Le chef du groupement de gendarmerie de la wilaya de Béjaïa a convoqué, mercredi, la presse, pour proclamer la même intention que son homologue de Tizi-Ouzou, Rouari Si Hamdi : la Gendarmerie nationale envisage de se redéployer à travers d’autres portions territoriales de la Kabylie. Cette conférence de presse prévue initialement, pour il y a une semaine, a été reportée inexplicablement. Parce que Tizi-Ouzou offre un meilleur « effet de scène » que Béjaïa ?
Se « redéployer » ? Le colonel Mohamed Deramchia n’aime pas trop cette formulation connotée. Il considère que la gendarmerie n’est plus dans le schéma des années passées, qu’elle est désormais un corps de sécurité qui agit partout où les exigences de sécurité l’appellent sans entrave aucune.
« Nous n’avons pas le moindre problème avec la population, nous assumons nos missions républicaines dans une parfaite normalité», assure le chef de la gendarmerie. Il récuse les références au passif du Printemps noir qu’il considère, implicitement, comme étant des préoccupations d’arrière-garde. « Vous auriez soulevé ce genre de préoccupations il ya deux ou trois ans, je vous aurez suivi, mais aujourd’hui nous sommes dans une toute autre phase », rétorque le colonel Derramchia.

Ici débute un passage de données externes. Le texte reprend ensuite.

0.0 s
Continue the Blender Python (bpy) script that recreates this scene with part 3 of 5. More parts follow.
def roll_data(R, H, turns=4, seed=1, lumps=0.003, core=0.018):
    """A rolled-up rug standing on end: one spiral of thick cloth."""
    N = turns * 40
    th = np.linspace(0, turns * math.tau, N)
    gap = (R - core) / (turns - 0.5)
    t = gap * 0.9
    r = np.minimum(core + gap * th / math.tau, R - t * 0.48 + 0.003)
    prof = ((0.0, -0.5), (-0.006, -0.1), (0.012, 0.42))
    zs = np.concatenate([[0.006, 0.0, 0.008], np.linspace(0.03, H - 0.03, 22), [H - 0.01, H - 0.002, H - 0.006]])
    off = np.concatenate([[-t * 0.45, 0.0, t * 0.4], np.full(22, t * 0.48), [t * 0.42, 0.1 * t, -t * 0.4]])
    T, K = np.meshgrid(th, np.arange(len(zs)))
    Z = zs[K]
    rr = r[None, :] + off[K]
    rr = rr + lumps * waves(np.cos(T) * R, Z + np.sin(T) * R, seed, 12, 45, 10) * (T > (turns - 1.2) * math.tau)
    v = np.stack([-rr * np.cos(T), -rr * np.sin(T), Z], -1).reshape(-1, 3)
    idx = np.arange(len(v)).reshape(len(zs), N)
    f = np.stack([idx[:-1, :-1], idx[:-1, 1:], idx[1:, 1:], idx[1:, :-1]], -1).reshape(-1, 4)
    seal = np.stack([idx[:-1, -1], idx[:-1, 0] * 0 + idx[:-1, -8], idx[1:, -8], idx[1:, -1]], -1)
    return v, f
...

La gendarmerie envisage ainsi d’ouvrir seize nouvelles unités dans la wilaya de Béjaïa qui viendront s’ajouter au vingt-cinq existantes actuellement. L’annonce n’en est cependant pas une. Il est déjà arrivé au chef de la gendarmerie de Béjaïa d’annoncer des projets de « redéploiement ». Or, hormis l’ouverture d’une unité de sécurité routière, rien n’est venu modifier le statu quo en vigueur depuis la fermeture d’un certain nombre de brigades dans le sillage des évènements du Printemps-noir. La gendarmerie peine ainsi à glisser des réalités les mots. « Il est difficile de trouver des assiettes foncières », se désole le colonel Derramchia.. Même si le problème du foncier tend effectivement à devenir un élément consubstantiel de la réalité de la wilaya, l’explication peut cependant paraître un peu courte.

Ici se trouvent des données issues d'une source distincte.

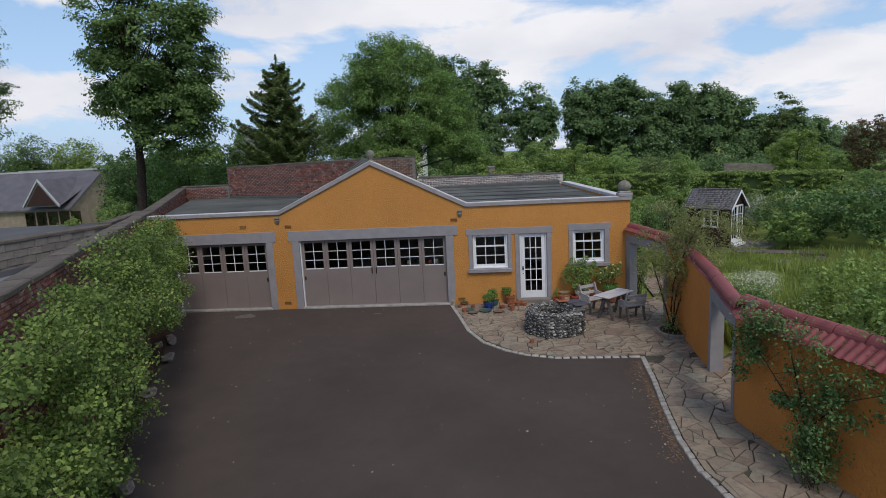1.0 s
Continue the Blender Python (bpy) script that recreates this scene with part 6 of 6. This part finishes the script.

Par un effet d’usure, somme toute naturel, les populations manifestent de moins en moins de défiance à l’endroit d’une gendarmerie vouée aux gémonies à la faveur des sanglants évènements de 2001. En bon élève de l’histoire, celle-ci se fraye de plus en plus du chemin sur la scène sécuritaire locale grâce à une perceptible amélioration de la qualité des interventions de ses agents lesquels semblent être désormais soumis à plus rude école que leurs devanciers. Le tout soutenu par un très gros effort de communication précisément par son chef de groupement, devenu par la force des choses une véritable vedette médiatique locale.
Mais l’heure de la moisson a-t-elle véritablement sonné ? Ce n’est pas si sûr. Car d’une part la gendarmerie qui a reconquis le droit d’être visible en Kabylie n’a, à la rigueur, pas vraiment besoin d’ouvrir de nouvelles unités étant donné que les compétences territoriales de celles-ci n’épousent pas nécessairement celles des municipalités administratives. La criminalité, les chiffres de la gendarmerie que ceux la police, est, d’autre part, en baisse constante dans la wilaya. Et par ailleurs, parce que s’agissant d’un corps militaire, il est connu que cette catégorie fait plus qu’elle ne dit. C’est-à-dire que le verbe ne sert qu’à compenser les limites de l’action. C’est pour ces raisons qu’une impression de « ballon-sonde » accompagne les interventions relatives aux projets de redéploiement de la gendarmerie en Kabylie.